Es ist schnell nachzuvollziehen: Da nach dem Diktat der Schuldenbremse das strukturelle Defizit bis 2020 auf Null heruntergefahren sein soll, muss ab 2012  jährlich die Obergrenze um 112 Millionen Euro gesenkt werden. Jede Verzögerung der Absenkung führt dazu, dass die Absenkungsquote in den darauffolgenden Jahren größer wird, damit Einsparungsmaßnahmen umso drastischer.

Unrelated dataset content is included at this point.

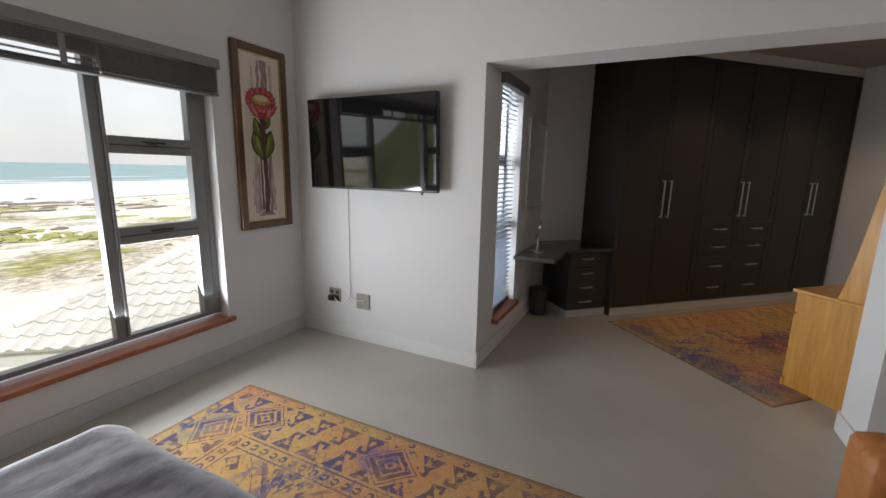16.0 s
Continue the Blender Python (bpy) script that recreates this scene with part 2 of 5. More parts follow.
def mesh_of(bm, name, mat, smooth=False):
    me = bpy.data.meshes.new(name)
    bmesh.ops.recalc_face_normals(bm, faces=bm.faces)
    bm.to_mesh(me)
    bm.free()
    for m in (mat if isinstance(mat, (list, tuple)) else [mat]):
        me.materials.append(m)
    if smooth:
        for p in me.polygons:
            p.use_smooth = True
    return me


def part(name, bm, mat, parent, label="", smooth=False, m=None):
    ob = new(name, mesh_of(bm, name, mat, smooth))
    ob.parent = parent
    if m is not None:
        ob.matrix_basis = m
    return tagged(ob, label)


def thing(name, label, category, m=None, group=""):
    ob = new(name)
    ob.empty_display_size = 0.1
    if m is not None:
        ob.matrix_basis = m
    return tagged(ob, label, category, group)


def solid(name, bm, mat, label, category, m=None, smooth=False, group=""):
    ob = new(name, mesh_of(bm, name, mat, smooth))
    if m is not None:
        ob.matrix_basis = m
    return tagged(ob, label, category, group)


def structure(name, bm, mat, label="", m=None, smooth=False):
    ob = new(name, mesh_of(bm, name, mat, smooth))
    if m is not None:
        ob.matrix_basis = m
    return tagged(ob, label, "", "", "structure")


def soft_block(sx, sy, sz, r, cuts=10, puff=0.0, wobble=0.0, seed=0.0):
    """A cushion-like block from z = 0 to sz, with rounded edges, a crowned top and slight unevenness."""
    bm = bmesh.new()
    bmesh.ops.create_cube(bm, size=2.0)
    bmesh.ops.subdivide_edges(bm, edges=bm.edges[:], cuts=cuts, use_grid_fill=True)
    hx, hy, hz = sx / 2, sy / 2, sz / 2
    for v in bm.verts:
        p = Vector((v.co.x * hx, v.co.y * hy, v.co.z * hz))
        core = Vector((max(-hx + r, min(hx - r, p.x)), max(-hy + r, min(hy - r, p.y)), max(-hz + r, min(hz - r, p.z))))
        d = p - core
        if d.length > 1e-6:
            edge = max(abs(d.x), abs(d.y), abs(d.z))
            p = core + d.normalized() * edge
        if puff and v.co.z > 0:
            p.z += puff * (1 - v.co.x ** 2) * (1 - v.co.y ** 2)
        if wobble:
            p += Vector([wobble * noise.noise(p * 5 + Vector((seed + k * 9, seed, k))) for k in range(3)])
        v.co = p + Vector((0, 0, hz))
    return bm


def pillow(w, h, t, seed=0.0, n=22, pinch=0.13, wrinkle=0.008):
    """A scatter cushion standing in its xz plane, centred, with pulled-out corners and wrinkles."""
    bm = bmesh.new()
    sides = []
    for side in (1, -1):
        grid = []
        for i in range(n + 1):
            row = []
            for j in range(n + 1):
                a, b = 2 * i / n - 1, 2 * j / n - 1
                pull = 1 - pinch * (1 - a * a) * abs(b) ** 3, 1 - pinch * (1 - b * b) * abs(a) ** 3
                x, z = a * w / 2 * pull[1], b * h / 2 * pull[0]
                d = max(0.0, (1 - a ** 4) * (1 - b ** 4)) ** 0.55
                wr = wrinkle * noise.noise(Vector((a * 2.2 + seed, b * 2.2, side * 3 + seed))) + 0.5 * wrinkle * noise.noise(Vector((a * 6 + seed, b * 5, side)))
                y = side * (t / 2 * d + wr * d)
                if side < 0 and (i in (0, n) or j in (0, n)):
                    row.append(sides[0][i][j])
                else:
                    row.append(bm.verts.new((x, y, z)))
            grid.append(row)
        sides.append(grid)
        for i in range(n):
            for j in range(n):
                bm.faces.new((grid[i][j], grid[i + 1][j], grid[i + 1][j + 1], grid[i][j + 1]))
    return bm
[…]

(Quelle: Landesrechnungshof 11.12.2012)

In der Tat mögen zwei Beispiele zeigen, dass der Landesrechnungshof hier nicht mit unrealistischen Horror-Szenarien agiert:

Erstens: Schon bei einer Erhöhung der Zinssätze um nur 1%-Punkt können auf das Land Zinsmehrausgaben von 270 Mio. € zukommen.

Zweitens: Die aktuellen Schwierigkeiten der Sparkassen, deren Anteile an der schwer angeschlagenen HSH Nordbank bis Ende 2011 mehr als 500 Millionen Euro an Wert verloren. Für das Jahr 2012 wird mit weiteren Wertberichtigungen von mindestens 70 Millionen Euro auf die HSH-Anteile gerechnet. Hinzu kommen Abschreibungen aus der Beteiligung an der Landesbank Berlin in Höhe von rund 50 Millionen Euro. Die Haupteigner der HSH Nordbank, die Bundesländer Schleswig Holstein und Hamburg, tragen über ihren Kapitalanteil von über 85% hinaus hohe Risiken durch die Garantien für Kredite und Bürgschaften für die Bank.

Im November 2012 hatte die HSH mitgeteilt, dass die Nordländer von 2019 an womöglich für Ausfälle bis zu 1,3 Milliarden Euro aufkommen müssen. Die politisch Verantwortlichen spielen sehr stark auf Zeit und den Zeitpunkt einer Trennung von dem Finanzinstitut hinausschieben – sei dies nun durch Verkauf, Fusion oder vermögensschonender Schließung, aber den Sparkassen hilft das nicht weiter.

Bei der Landesregierung ist nicht erkennbar, dass sie sich zu einer Herauslösung der 15 Prozent Anteile der Sparkassen an der siechenden HSH-Nordbank und ein Stützungsprogramm für die gefährdeten Sparkassen durchringen wird. Stattdessen wird im März der Kieler Landtag über 'eine Wiedererhöhung der Garantien von sieben auf zehn Milliarden Euro beraten, kündigte Schleswig-Holsteins Finanzministerin Monika Heinold (Grüne) an.

Es bleibt der Landesregierung nur noch auf Zeit zu spielen und auf die Hoffnung zu setzen, dass sich alles irgendwie schon „zum Besseren“ finden werde. Das hat mit einer ernsthaften Strategie zur Bewältigung der schwerwiegenden Probleme aber nicht viel zu tun.